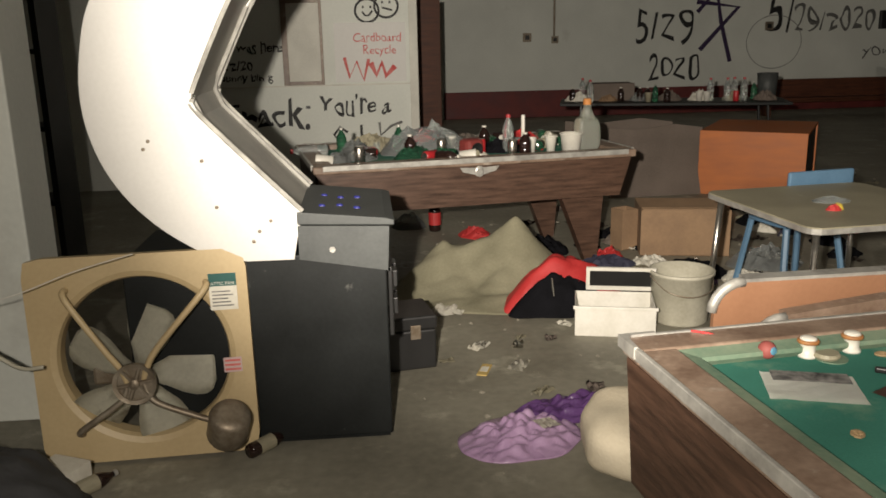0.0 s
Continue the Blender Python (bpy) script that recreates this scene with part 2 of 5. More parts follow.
def slab(outline, thick, bevel=0.0, bm=None):
    """An outline in x and z, made solid from y = 0 to y = thick."""
    own = bmesh.new()
    a = [own.verts.new((x, 0, z)) for x, z in outline]
    b = [own.verts.new((x, thick, z)) for x, z in outline]
    own.faces.new(a)
    own.faces.new(b[::-1])
    for i in range(len(a)):
        j = (i + 1) % len(a)
        own.faces.new((a[i], a[j], b[j], b[i]))
    bmesh.ops.recalc_face_normals(own, faces=own.faces)
    if bevel:
        bmesh.ops.bevel(own, geom=[e for e in own.edges if abs(e.verts[0].co.y - e.verts[1].co.y) < 1e-6], offset=bevel, segments=2, profile=0.5, affect="EDGES")
    return merge(bm, own)


def soft(sx, sy, sz, centre, power=4.0, lumps=0.0, freq=4.0, cuts=9, bm=None, seed=0):
    """A stuffed block: a cube whose faces bulge into one another, with lumps and creases."""
    own = bmesh.new()
    bmesh.ops.create_cube(own, size=2)
    bmesh.ops.subdivide_edges(own, edges=own.edges[:], cuts=cuts, use_grid_fill=True)
    for v in own.verts:
        p = v.co
        k = (abs(p.x) ** power + abs(p.y) ** power + abs(p.z) ** power) ** (1 / power)
        q = p / k
        c = Vector((q.x * sx / 2, q.y * sy / 2, q.z * sz / 2))
        if lumps:
            c += q * lumps * noise.noise(c * freq + Vector((seed, seed * 2, 0)))
        v.co = c + Vector(centre)
    return merge(bm, own)


def heap(w, d, height, n=26, lumps=0.1, freq=4.0, seed=0, edge=2.2, peaks=()):
    """Cloth or rubbish lying in a heap: a closed sheet with folds and an uneven outline."""
    bm = bmesh.new()
    top = []
    for i in range(n + 1):
        row = []
        for j in range(n + 1):
            u, v = 2 * i / n - 1, 2 * j / n - 1
            a = math.atan2(v, u)
            wob = 1 + 0.16 * noise.noise(Vector((math.cos(a) * 1.6 + seed, math.sin(a) * 1.6, seed)))
            m = max(abs(u), abs(v))
            l = math.hypot(u, v) or 1
            u2, v2 = u / l * m * wob, v / l * m * wob
            h = 1 - m ** edge
            z = height * h
            for px, py, pz, pr in peaks:
                z += pz * max(0, 1 - math.hypot(u2 - px, v2 - py) / (1.9 * pr)) ** 1.2 * min(1, 4 * (1 - m))
            z += lumps * (0.25 + h) * abs(noise.noise(Vector((u2 * freq, v2 * freq, seed)))) * (1 if m < 1 else 0)
            row.append(bm.verts.new((u2 * w / 2, v2 * d / 2, max(0.004, z))))
        top.append(row)
    for i in range(n):
        for j in range(n):
            bm.faces.new((top[i][j], top[i + 1][j], top[i + 1][j + 1], top[i][j + 1]))
    rim = [top[i][0] for i in range(n)] + [top[n][j] for j in range(n)] + [top[i][n] for i in range(n, 0, -1)] + [top[0][j] for j in range(n, 0, -1)]
    low = [bm.verts.new((v.co.x, v.co.y, 0)) for v in rim]
    for i in range(len(rim)):
        j = (i + 1) % len(rim)
        bm.faces.new((rim[i], low[i], low[j], rim[j]))
    bm.faces.new(low)
    return bm


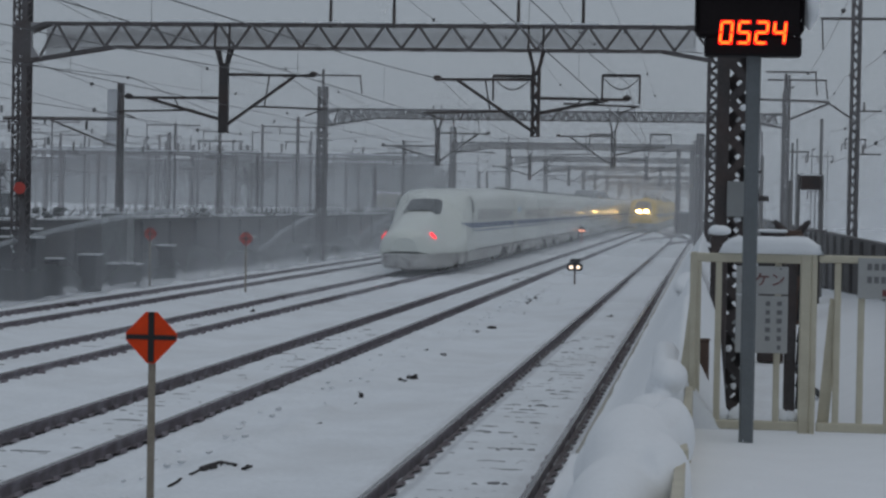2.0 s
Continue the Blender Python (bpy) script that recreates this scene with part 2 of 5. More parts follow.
class Shape:
    """Collects solid pieces into one mesh."""

    def __init__(self):
        self.v, self.f = [], []

    def add(self, verts, faces):
        k = len(self.v)
        self.v += [tuple(p) for p in verts]
        self.f += [tuple(i + k for i in q) for q in faces]
        return self

    def box(self, x0, y0, z0, x1, y1, z1, bev=0.0):
        if bev <= 0:
            v = [(x, y, z) for x in (x0, x1) for y in (y0, y1) for z in (z0, z1)]
            return self.add(v, [(0, 1, 3, 2), (4, 6, 7, 5), (0, 4, 5, 1), (2, 3, 7, 6), (0, 2, 6, 4), (1, 5, 7, 3)])
        b = bev
        ring = [(x0 + b, y0), (x1 - b, y0), (x1, y0 + b), (x1, y1 - b), (x1 - b, y1), (x0 + b, y1), (x0, y1 - b), (x0, y0 + b)]
        cx, cy = (x0 + x1) / 2, (y0 + y1) / 2
        inner = [(cx + (x - cx) * (1 - 2 * b / max(x1 - x0, 1e-6)), cy + (y - cy) * (1 - 2 * b / max(y1 - y0, 1e-6))) for x, y in ring]
        rows = [[(x, y, z0) for x, y in inner], [(x, y, z0 + b) for x, y in ring], [(x, y, z1 - b) for x, y in ring], [(x, y, z1) for x, y in inner]]
        return self.loft(rows)

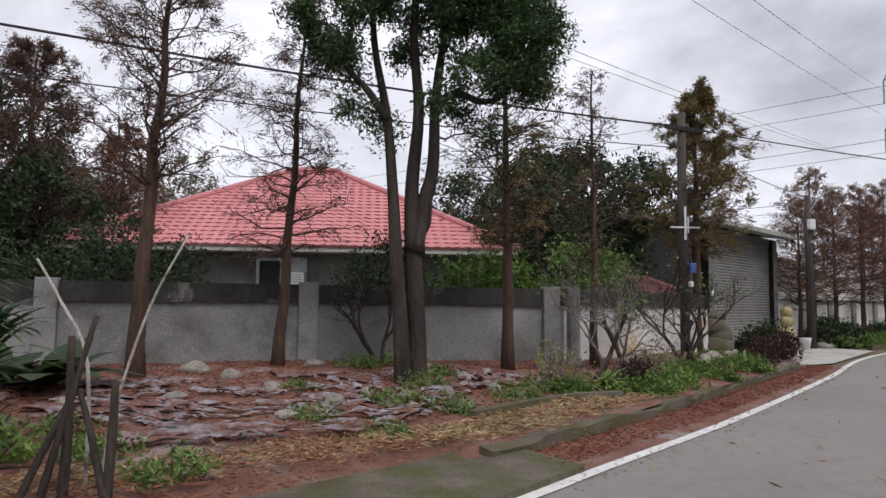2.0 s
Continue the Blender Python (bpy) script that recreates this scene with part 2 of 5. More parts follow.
BLUE_PAINT = material("blue_paint", [(0.06, 0.1, 0.3), (0.09, 0.14, 0.36)], 5, 0.5, 0.05, 40)
STRAW = material("straw", [(0.24, 0.16, 0.08), (0.4, 0.3, 0.17)], 2, 0.9, 0.0, 20, island=0.35)
RED_LITTER = material("red_needle_litter", [(0.14, 0.052, 0.034), (0.25, 0.095, 0.055)], 2, 0.95, 0.0, 20, island=0.4)
# blue of the distance haze is put into the hills' colour
HILL = material("haze_tinted_hill", [(0.06, 0.09, 0.13), (0.075, 0.105, 0.14)], 0.03, 1.0, 0.3, 0.3)

L_CAMPHOR = leaf_material("dark_green_leaves", [(0.018, 0.044, 0.016), (0.04, 0.085, 0.026), (0.08, 0.13, 0.045)])
L_RUBBER = leaf_material("blue_green_leaves", [(0.022, 0.05, 0.032), (0.046, 0.09, 0.056), (0.1, 0.15, 0.1)], rough=0.3)
L_STRAP = leaf_material("strap_leaves", [(0.012, 0.03, 0.01), (0.035, 0.075, 0.018), (0.08, 0.13, 0.035)], 0.35, 0.4)
L_LIME = leaf_material("yellow_green_leaves", [(0.2, 0.28, 0.065), (0.34, 0.42, 0.12), (0.48, 0.54, 0.21)], 0.5, through_light=0.4)
L_RUST = leaf_material("rust_needles", [(0.11, 0.048, 0.032), (0.2, 0.085, 0.055), (0.13, 0.1, 0.055)], 0.3)
L_MAUVE = leaf_material("mauve_brown_needles", [(0.07, 0.035, 0.03), (0.12, 0.06, 0.05), (0.05, 0.065, 0.03)], 0.3)
L_OLIVE = leaf_material("olive_brown_needles", [(0.085, 0.095, 0.035), (0.16, 0.125, 0.05), (0.2, 0.115, 0.05)], 0.35)
L_GREEN = leaf_material("mid_green_leaves", [(0.06, 0.12, 0.025), (0.12, 0.19, 0.045), (0.2, 0.27, 0.085)])
L_BRIGHT = leaf_material("bright_green_leaves", [(0.05, 0.11, 0.018), (0.1, 0.175, 0.03), (0.17, 0.25, 0.06)], 0.45)
L_HEDGE = leaf_material("hedge_leaves", [(0.12, 0.14, 0.03), (0.26, 0.27, 0.06), (0.4, 0.38, 0.12)], 0.4)
L_HIB = leaf_material("hibiscus_leaves", [(0.07, 0.12, 0.03), (0.17, 0.24, 0.065), (0.32, 0.38, 0.14)], 0.65)
L_HIB2 = leaf_material("pale_hibiscus_leaves", [(0.13, 0.14, 0.045), (0.28, 0.29, 0.085), (0.42, 0.41, 0.17)], 0.6)
L_DEEP = leaf_material("deep_green_leaves", [(0.015, 0.03, 0.012), (0.03, 0.05, 0.02), (0.05, 0.075, 0.025)], 0.4)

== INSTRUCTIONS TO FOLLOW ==
Write the entries above out again exactly, but not the pictures.

== WRITTEN RESPONSE ==
0.0 s
Continue the Blender Python (bpy) script that recreates this scene with part 2 of 5. More parts follow.
def slab(outline, thick, bevel=0.0, bm=None):
    """An outline in x and z, made solid from y = 0 to y = thick."""
    own = bmesh.new()
    a = [own.verts.new((x, 0, z)) for x, z in outline]
    b = [own.verts.new((x, thick, z)) for x, z in outline]
    own.faces.new(a)
    own.faces.new(b[::-1])
    for i in range(len(a)):
        j = (i + 1) % len(a)
        own.faces.new((a[i], a[j], b[j], b[i]))
    bmesh.ops.recalc_face_normals(own, faces=own.faces)
    if bevel:
        bmesh.ops.bevel(own, geom=[e for e in own.edges if abs(e.verts[0].co.y - e.verts[1].co.y) < 1e-6], offset=bevel, segments=2, profile=0.5, affect="EDGES")
    return merge(bm, own)


def soft(sx, sy, sz, centre, power=4.0, lumps=0.0, freq=4.0, cuts=9, bm=None, seed=0):
    """A stuffed block: a cube whose faces bulge into one another, with lumps and creases."""
    own = bmesh.new()
    bmesh.ops.create_cube(own, size=2)
    bmesh.ops.subdivide_edges(own, edges=own.edges[:], cuts=cuts, use_grid_fill=True)
    for v in own.verts:
        p = v.co
        k = (abs(p.x) ** power + abs(p.y) ** power + abs(p.z) ** power) ** (1 / power)
        q = p / k
        c = Vector((q.x * sx / 2, q.y * sy / 2, q.z * sz / 2))
        if lumps:
            c += q * lumps * noise.noise(c * freq + Vector((seed, seed * 2, 0)))
        v.co = c + Vector(centre)
    return merge(bm, own)


def heap(w, d, height, n=26, lumps=0.1, freq=4.0, seed=0, edge=2.2, peaks=()):
    """Cloth or rubbish lying in a heap: a closed sheet with folds and an uneven outline."""
    bm = bmesh.new()
    top = []
    for i in range(n + 1):
        row = []
        for j in range(n + 1):
            u, v = 2 * i / n - 1, 2 * j / n - 1
            a = math.atan2(v, u)
            wob = 1 + 0.16 * noise.noise(Vector((math.cos(a) * 1.6 + seed, math.sin(a) * 1.6, seed)))
            m = max(abs(u), abs(v))
            l = math.hypot(u, v) or 1
            u2, v2 = u / l * m * wob, v / l * m * wob
            h = 1 - m ** edge
            z = height * h
            for px, py, pz, pr in peaks:
                z += pz * max(0, 1 - math.hypot(u2 - px, v2 - py) / (1.9 * pr)) ** 1.2 * min(1, 4 * (1 - m))
            z += lumps * (0.25 + h) * abs(noise.noise(Vector((u2 * freq, v2 * freq, seed)))) * (1 if m < 1 else 0)
            row.append(bm.verts.new((u2 * w / 2, v2 * d / 2, max(0.004, z))))
        top.append(row)
    for i in range(n):
        for j in range(n):
            bm.faces.new((top[i][j], top[i + 1][j], top[i + 1][j + 1], top[i][j + 1]))
    rim = [top[i][0] for i in range(n)] + [top[n][j] for j in range(n)] + [top[i][n] for i in range(n, 0, -1)] + [top[0][j] for j in range(n, 0, -1)]
    low = [bm.verts.new((v.co.x, v.co.y, 0)) for v in rim]
    for i in range(len(rim)):
        j = (i + 1) % len(rim)
        bm.faces.new((rim[i], low[i], low[j], rim[j]))
    bm.faces.new(low)
    return bm


2.0 s
Continue the Blender Python (bpy) script that recreates this scene with part 2 of 5. More parts follow.
class Shape:
    """Collects solid pieces into one mesh."""

    def __init__(self):
        self.v, self.f = [], []

    def add(self, verts, faces):
        k = len(self.v)
        self.v += [tuple(p) for p in verts]
        self.f += [tuple(i + k for i in q) for q in faces]
        return self

    def box(self, x0, y0, z0, x1, y1, z1, bev=0.0):
        if bev <= 0:
            v = [(x, y, z) for x in (x0, x1) for y in (y0, y1) for z in (z0, z1)]
            return self.add(v, [(0, 1, 3, 2), (4, 6, 7, 5), (0, 4, 5, 1), (2, 3, 7, 6), (0, 2, 6, 4), (1, 5, 7, 3)])
        b = bev
        ring = [(x0 + b, y0), (x1 - b, y0), (x1, y0 + b), (x1, y1 - b), (x1 - b, y1), (x0 + b, y1), (x0, y1 - b), (x0, y0 + b)]
        cx, cy = (x0 + x1) / 2, (y0 + y1) / 2
        inner = [(cx + (x - cx) * (1 - 2 * b / max(x1 - x0, 1e-6)), cy + (y - cy) * (1 - 2 * b / max(y1 - y0, 1e-6))) for x, y in ring]
        rows = [[(x, y, z0) for x, y in inner], [(x, y, z0 + b) for x, y in ring], [(x, y, z1 - b) for x, y in ring], [(x, y, z1) for x, y in inner]]
        return self.loft(rows)

2.0 s
Continue the Blender Python (bpy) script that recreates this scene with part 2 of 5. More parts follow.
BLUE_PAINT = material("blue_paint", [(0.06, 0.1, 0.3), (0.09, 0.14, 0.36)], 5, 0.5, 0.05, 40)
STRAW = material("straw", [(0.24, 0.16, 0.08), (0.4, 0.3, 0.17)], 2, 0.9, 0.0, 20, island=0.35)
RED_LITTER = material("red_needle_litter", [(0.14, 0.052, 0.034), (0.25, 0.095, 0.055)], 2, 0.95, 0.0, 20, island=0.4)
# blue of the distance haze is put into the hills' colour
HILL = material("haze_tinted_hill", [(0.06, 0.09, 0.13), (0.075, 0.105, 0.14)], 0.03, 1.0, 0.3, 0.3)

L_CAMPHOR = leaf_material("dark_green_leaves", [(0.018, 0.044, 0.016), (0.04, 0.085, 0.026), (0.08, 0.13, 0.045)])
L_RUBBER = leaf_material("blue_green_leaves", [(0.022, 0.05, 0.032), (0.046, 0.09, 0.056), (0.1, 0.15, 0.1)], rough=0.3)
L_STRAP = leaf_material("strap_leaves", [(0.012, 0.03, 0.01), (0.035, 0.075, 0.018), (0.08, 0.13, 0.035)], 0.35, 0.4)
L_LIME = leaf_material("yellow_green_leaves", [(0.2, 0.28, 0.065), (0.34, 0.42, 0.12), (0.48, 0.54, 0.21)], 0.5, through_light=0.4)
L_RUST = leaf_material("rust_needles", [(0.11, 0.048, 0.032), (0.2, 0.085, 0.055), (0.13, 0.1, 0.055)], 0.3)
L_MAUVE = leaf_material("mauve_brown_needles", [(0.07, 0.035, 0.03), (0.12, 0.06, 0.05), (0.05, 0.065, 0.03)], 0.3)
L_OLIVE = leaf_material("olive_brown_needles", [(0.085, 0.095, 0.035), (0.16, 0.125, 0.05), (0.2, 0.115, 0.05)], 0.35)
L_GREEN = leaf_material("mid_green_leaves", [(0.06, 0.12, 0.025), (0.12, 0.19, 0.045), (0.2, 0.27, 0.085)])
L_BRIGHT = leaf_material("bright_green_leaves", [(0.05, 0.11, 0.018), (0.1, 0.175, 0.03), (0.17, 0.25, 0.06)], 0.45)
L_HEDGE = leaf_material("hedge_leaves", [(0.12, 0.14, 0.03), (0.26, 0.27, 0.06), (0.4, 0.38, 0.12)], 0.4)
L_HIB = leaf_material("hibiscus_leaves", [(0.07, 0.12, 0.03), (0.17, 0.24, 0.065), (0.32, 0.38, 0.14)], 0.65)
L_HIB2 = leaf_material("pale_hibiscus_leaves", [(0.13, 0.14, 0.045), (0.28, 0.29, 0.085), (0.42, 0.41, 0.17)], 0.6)
L_DEEP = leaf_material("deep_green_leaves", [(0.015, 0.03, 0.012), (0.03, 0.05, 0.02), (0.05, 0.075, 0.025)], 0.4)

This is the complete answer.